Directive
Starting with the first line below, extract each line through the one that contains "round-topped white plastic", inclusive, excluding pictures.

┄┄┄┄┄┄┄┄┄┄

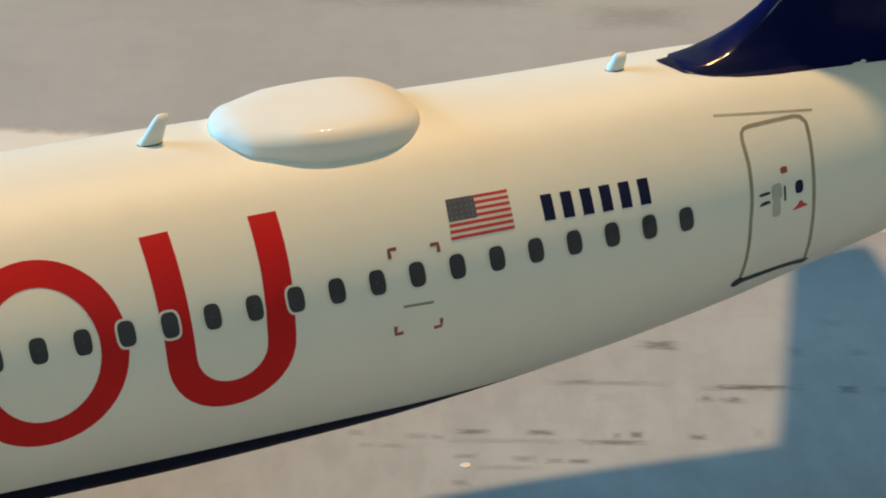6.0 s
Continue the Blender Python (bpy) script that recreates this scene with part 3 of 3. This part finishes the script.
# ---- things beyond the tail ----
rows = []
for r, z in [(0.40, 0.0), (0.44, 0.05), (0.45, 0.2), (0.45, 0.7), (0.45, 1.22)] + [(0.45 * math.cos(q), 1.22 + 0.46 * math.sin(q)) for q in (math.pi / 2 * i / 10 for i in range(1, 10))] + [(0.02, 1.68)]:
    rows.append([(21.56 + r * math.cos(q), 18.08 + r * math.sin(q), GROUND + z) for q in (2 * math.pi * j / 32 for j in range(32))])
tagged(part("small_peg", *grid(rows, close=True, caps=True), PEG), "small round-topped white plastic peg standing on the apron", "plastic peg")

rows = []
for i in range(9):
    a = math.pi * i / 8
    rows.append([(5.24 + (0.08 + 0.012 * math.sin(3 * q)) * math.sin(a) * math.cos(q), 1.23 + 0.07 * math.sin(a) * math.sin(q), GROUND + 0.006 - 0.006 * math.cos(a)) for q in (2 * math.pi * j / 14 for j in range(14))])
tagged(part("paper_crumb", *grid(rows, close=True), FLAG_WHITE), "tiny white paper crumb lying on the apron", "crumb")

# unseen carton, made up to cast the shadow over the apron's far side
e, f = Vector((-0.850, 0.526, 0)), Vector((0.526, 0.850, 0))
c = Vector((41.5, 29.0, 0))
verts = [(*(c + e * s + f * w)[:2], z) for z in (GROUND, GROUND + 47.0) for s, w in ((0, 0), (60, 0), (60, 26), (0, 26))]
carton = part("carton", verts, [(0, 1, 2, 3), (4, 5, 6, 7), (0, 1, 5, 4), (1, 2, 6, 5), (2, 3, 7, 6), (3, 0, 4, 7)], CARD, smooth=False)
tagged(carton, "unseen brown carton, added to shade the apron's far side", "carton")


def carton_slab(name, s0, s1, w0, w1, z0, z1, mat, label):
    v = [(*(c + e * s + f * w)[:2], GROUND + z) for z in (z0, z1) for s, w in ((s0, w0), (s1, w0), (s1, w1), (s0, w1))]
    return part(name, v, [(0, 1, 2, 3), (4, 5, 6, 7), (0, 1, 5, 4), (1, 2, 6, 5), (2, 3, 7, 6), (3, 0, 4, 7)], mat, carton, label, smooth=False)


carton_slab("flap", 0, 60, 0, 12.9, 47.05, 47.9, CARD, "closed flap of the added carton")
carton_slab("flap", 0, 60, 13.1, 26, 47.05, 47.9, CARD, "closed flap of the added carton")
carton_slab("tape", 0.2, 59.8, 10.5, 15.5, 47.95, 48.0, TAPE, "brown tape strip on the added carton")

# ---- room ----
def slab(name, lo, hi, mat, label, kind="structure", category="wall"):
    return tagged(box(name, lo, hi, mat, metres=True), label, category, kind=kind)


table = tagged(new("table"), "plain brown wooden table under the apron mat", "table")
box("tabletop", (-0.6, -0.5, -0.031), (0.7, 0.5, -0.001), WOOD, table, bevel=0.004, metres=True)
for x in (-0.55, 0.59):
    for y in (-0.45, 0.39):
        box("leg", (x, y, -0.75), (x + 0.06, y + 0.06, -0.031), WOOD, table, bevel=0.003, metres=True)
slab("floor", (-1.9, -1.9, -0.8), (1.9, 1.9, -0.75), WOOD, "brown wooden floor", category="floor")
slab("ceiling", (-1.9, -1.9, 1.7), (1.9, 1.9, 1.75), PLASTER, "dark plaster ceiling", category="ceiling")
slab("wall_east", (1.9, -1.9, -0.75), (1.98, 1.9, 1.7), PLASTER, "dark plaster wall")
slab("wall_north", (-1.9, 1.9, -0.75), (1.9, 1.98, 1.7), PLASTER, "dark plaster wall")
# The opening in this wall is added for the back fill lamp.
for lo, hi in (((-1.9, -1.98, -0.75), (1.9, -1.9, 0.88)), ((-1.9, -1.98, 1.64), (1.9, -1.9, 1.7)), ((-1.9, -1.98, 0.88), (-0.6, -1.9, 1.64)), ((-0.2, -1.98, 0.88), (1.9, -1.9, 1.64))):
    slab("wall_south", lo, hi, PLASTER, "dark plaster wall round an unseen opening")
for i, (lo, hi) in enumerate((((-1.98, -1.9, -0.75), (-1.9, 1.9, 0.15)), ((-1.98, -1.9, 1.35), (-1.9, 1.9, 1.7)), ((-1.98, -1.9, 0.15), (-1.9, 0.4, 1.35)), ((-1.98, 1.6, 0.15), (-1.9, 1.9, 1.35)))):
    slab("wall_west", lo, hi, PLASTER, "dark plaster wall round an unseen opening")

┄┄┄┄┄┄┄┄┄┄

Finished task
6.0 s
Continue the Blender Python (bpy) script that recreates this scene with part 3 of 3. This part finishes the script.
# ---- things beyond the tail ----
rows = []
for r, z in [(0.40, 0.0), (0.44, 0.05), (0.45, 0.2), (0.45, 0.7), (0.45, 1.22)] + [(0.45 * math.cos(q), 1.22 + 0.46 * math.sin(q)) for q in (math.pi / 2 * i / 10 for i in range(1, 10))] + [(0.02, 1.68)]:
    rows.append([(21.56 + r * math.cos(q), 18.08 + r * math.sin(q), GROUND + z) for q in (2 * math.pi * j / 32 for j in range(32))])
tagged(part("small_peg", *grid(rows, close=True, caps=True), PEG), "small round-topped white plastic peg standing on the apron", "plastic peg")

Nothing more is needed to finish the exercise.